Part of this knowledge is based on value judgment. Hyper-valued Chinese contemporary art also has lead to an increased awareness and acquisition of modern and contemporary Western art, especially as Chinese collectors are just as knowledgeable as their Western counterparts, and are as such unwilling to overpay for any given work— no matter how much it moves them. In great part, the new generation of Chinese collectors demand to see a demonstrably sound career trajectory for an artist before they shell out not inconsiderable sums of hard-earned money for that artist’s artwork; all other things equal, spending USD 1 million for a “hot” painting by an early-career Chinese artist when one could buy two or three paintings by, say, a long-established Abstract Expressionist for the same figure begins to seem like an inexcusably silly breed of speculation.

In the end, Pop Art still sits below Greek sculpture in status, and there is no uproar heard from the West when a Chinese collector purchases a Warhol or a Lichtenstein.
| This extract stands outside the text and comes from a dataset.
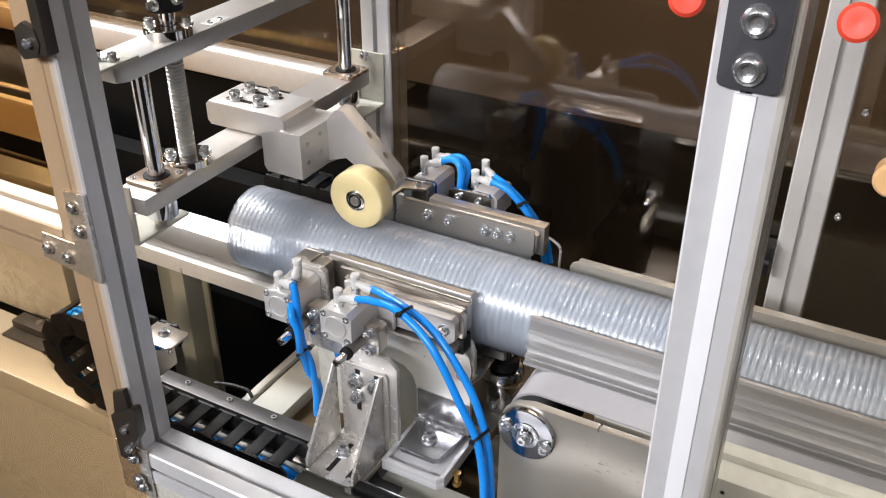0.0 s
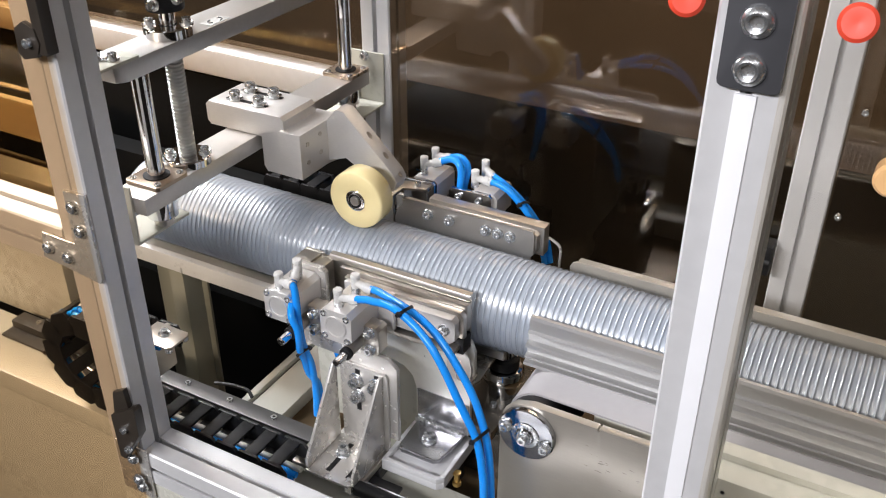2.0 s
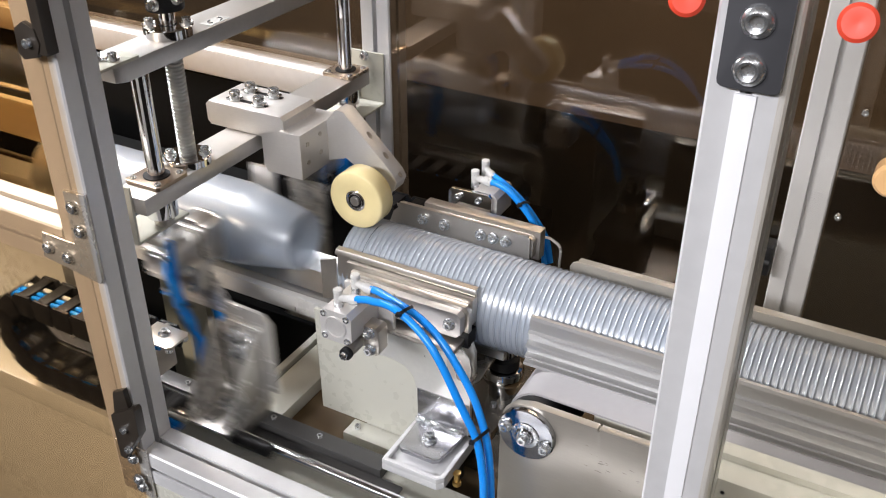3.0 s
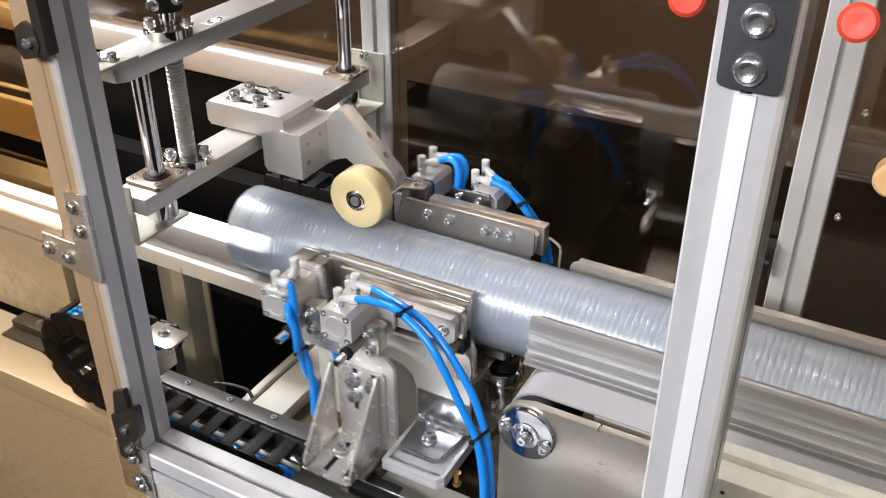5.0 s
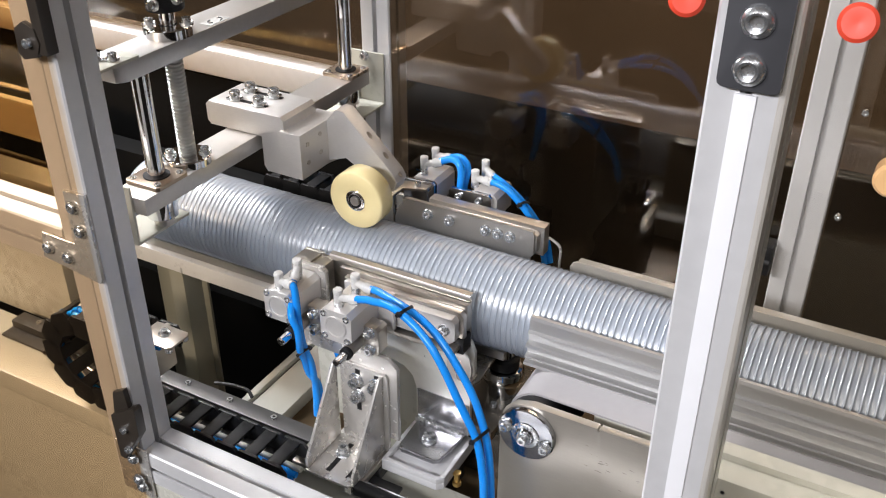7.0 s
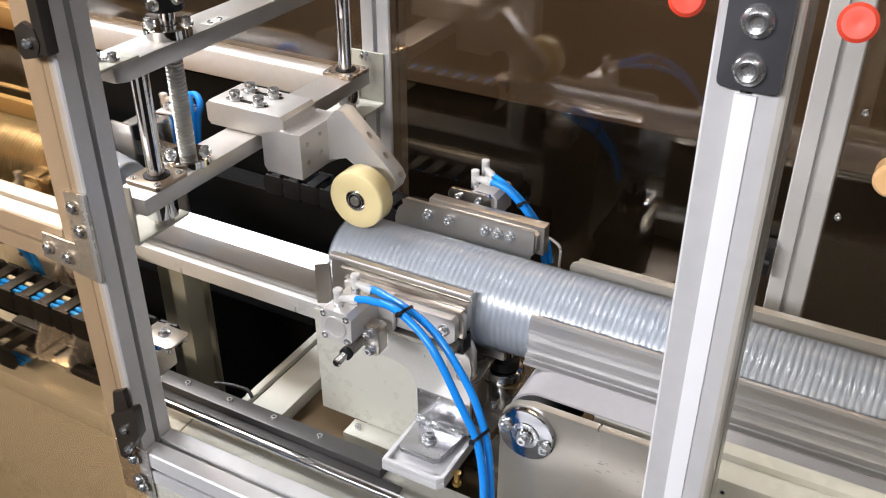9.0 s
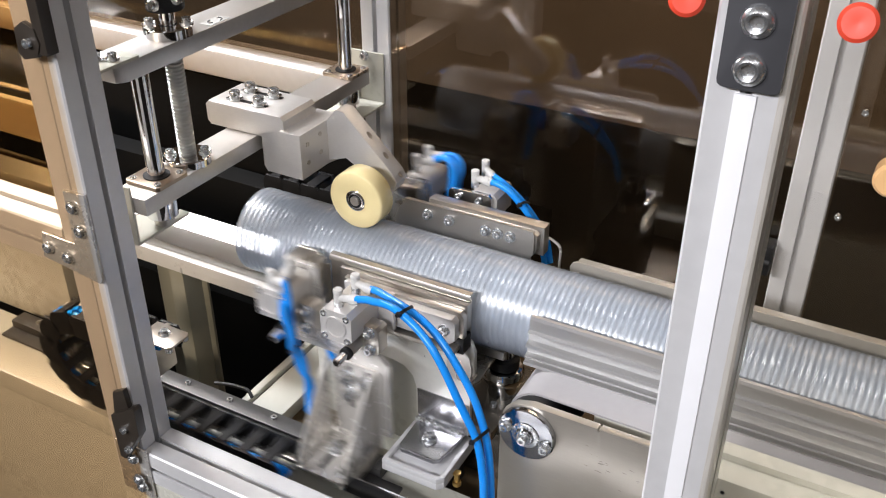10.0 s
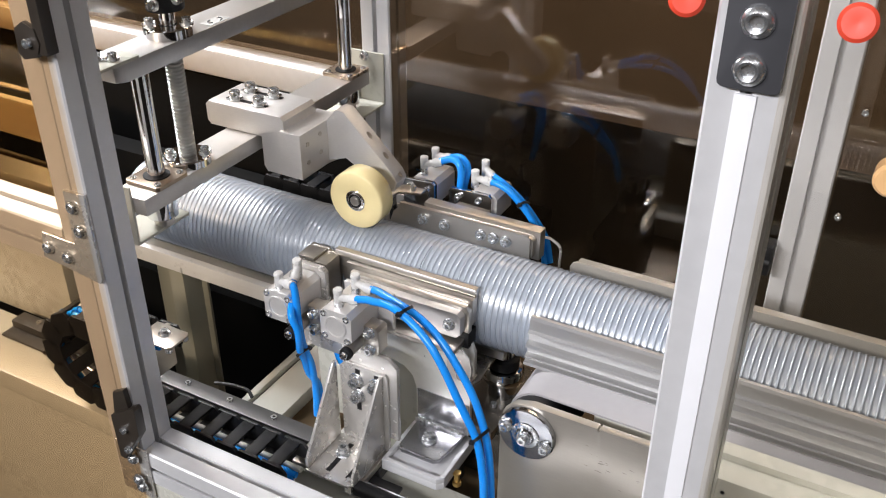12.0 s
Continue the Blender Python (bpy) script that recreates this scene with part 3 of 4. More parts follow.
def fixed_front():
    t = thing("front_gripper", "stainless front gripper with air cylinder and blue hoses", "gripper", "stack grippers")
    # stand: polished arch plate, welded foot on an aluminium block
    arch = [(0.098, 0.8645), (0.098, 0.905), (0.094, 0.918), (0.084, 0.927), (0.070, 0.930), (0.035, 0.930), (0.035, 0.990), (0.15, 0.990), (0.160, 0.982), (0.164, 0.972), (0.164, 0.9455), (0.160, 0.9400), (0.160, 0.8645)]
    part("arch_plate", extrude(arch, 0.005, 0.0006, Matrix.Translation((0, -0.056, 0)) @ XZ), BLASTED, t, "blasted stainless arch plate")
    part("polished_leg", box(0.1, 0.1595, -0.0575, -0.0562, 0.8645, 0.905, 0.0004), ANGLE, t, "polished steel leg plate")
    foot = part("foot_plate", extrude([(0.103, -0.100), (0.107, -0.104), (0.145, -0.104), (0.149, -0.100), (0.155, -0.0565), (0.101, -0.0565)], 0.006, 0.001, Matrix.Translation((0, 0, 0.8585))), ANGLE, t, "polished steel foot angle")
    part("weld", hose([(0.099 + k * 0.006, -0.0590 + 0.0008 * (k % 2), 0.8655 + 0.0006 * ((k * 7) % 3)) for k in range(10)], 0.0028, 8), ZINC, foot, "rough weld bead")
    screw(M6, (0.127, -0.080, 0.8645), "z", foot)
    blk = part("foot_block", extrude([(0.095, -0.121), (0.157, -0.121), (0.163, -0.115), (0.163, -0.045), (0.095, -0.045)], 0.0082, 0.0008, Matrix.Translation((0, 0, 0.8441))), ALU, t, "thick aluminium foot block with raised rim")
    part("rim", extrude([(0.095, -0.0565), (0.095, -0.121), (0.157, -0.121), (0.163, -0.115), (0.163, -0.0565), (0.1585, -0.0565), (0.1585, -0.1135), (0.1555, -0.1165), (0.0995, -0.1165), (0.0995, -0.0565)], 0.0062, 0.0005, Matrix.Translation((0, 0, 0.8523))), ALU, blk)
    part("brass_plug", turned([(0, 0), (0.0045, 0), (0.0045, 0.004), (0.003, 0.0045), (0.003, 0.014), (0.0042, 0.0145), (0.0042, 0.0165), (0, 0.0165)], (0.166, -0.094, 0.833), "z", 12), BRASS, t, "small brass vent plug")
    # added black block that stands for the dark gap under the foot block
    part("gap_shade", box(0.105, 0.152, -0.0965, -0.05, 0.8005, 0.8439, 0.001), BLACK, t)
    part("back_plate", extrude([(-0.0285, 0.822), (-0.030, 0.956), (0.12, 0.956), (0.12, 0.8005), (0.03, 0.8005), (0.03, 0.822)], 0.004, 0.0004, Matrix.Translation((0, -0.050, 0)) @ XZ), CREAM, t, "cream painted back plate")
    lug = part("lug", box(0.015, 0.09, -0.075, -0.0505, 0.8005, 0.822, 0.0012), CREAM, t)
    screw(M4, (0.026, -0.062, 0.822), "z", lug)
    # cylinder, guide and fittings
    part("mount", box(0.050, 0.156, -0.0835, -0.0562, 0.985, 0.9905, 0.0008), STEEL, t)
    part("side_wing", extrude([(0.141, 0.9455), (0.141, 0.982), (0.157, 0.984), (0.1655, 0.975), (0.168, 0.961), (0.166, 0.9455)], 0.002, 0.0004, Matrix.Translation((0, -0.0705, 0)) @ XZ), PLATE, t)
    body = cylinder(t, 0.0605, 1.018, -0.136, -0.090, -1)
    part("flange", box(0.040, 0.094, -0.0898, -0.0845, 0.995, 1.036, 0.001), ALU_W, body)
    guide(t, 0.0725, 0.9940, -0.152)
    a, da = elbow(body, (0.0585, -0.126, 1.0345), (2, 8), 0.0055, 0.020)
    b, db = elbow(body, (0.0645, -0.106, 1.0345), (-4, -6), 0.0120, 0.017)
    part("hose", hose([a - da * 0.004, (0.0900, -0.1275, 1.0530), (0.1003, -0.1302, 1.0560), (0.1146, -0.1344, 1.0605), (0.1296, -0.1386, 1.0610), (0.1486, -0.1428, 1.0545), (0.1641, -0.1470, 1.0455), (0.1794, -0.1512, 1.0300), (0.1994, -0.1554, 0.9990), (0.2178, -0.1596, 0.9702), (0.2262, -0.1638, 0.9440), (0.2310, -0.1680, 0.9116), (0.2330, -0.1720, 0.8300)], 0.0036), BLUE, t, "blue polyurethane air hose")
    part("hose", hose([b - db * 0.004, (0.0900, -0.1085, 1.0510), (0.0976, -0.1112, 1.0518), (0.1125, -0.1164, 1.0525), (0.1272, -0.1216, 1.0530), (0.1461, -0.1268, 1.0503), (0.1645, -0.1320, 1.0430), (0.1816, -0.1372, 1.0300), (0.2038, -0.1424, 1.0036), (0.2184, -0.1476, 0.9760), (0.2274, -0.1528, 0.9480), (0.2332, -0.1580, 0.9035), (0.2350, -0.1620, 0.8300)], 0.0036), BLUE, t, "blue polyurethane air hose")
    tie(t, (0.1330, -0.1393, 1.0602), (0.1300, -0.1223, 1.0528))
    tie(t, (0.2178, -0.1596, 0.9702), (0.2205, -0.1486, 0.9705))
    jaw = jaw_part(t, -1, -0.0, 0.159)
    return t, jaw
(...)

Today’s is a globalized economy, where any product can find its way anywhere, provided the money is there. The same holds true for art, and if anybody is going to object to one country’s cultural heritage being grabbed up by the able, rich paws of another, it could only be an artist with a nationalist prejudice. Alas, even if that artist should raise his voice, it will inevitably be drowned out by the cashier’s ring, by the buzzing din in the auction house after the hammer’s fall.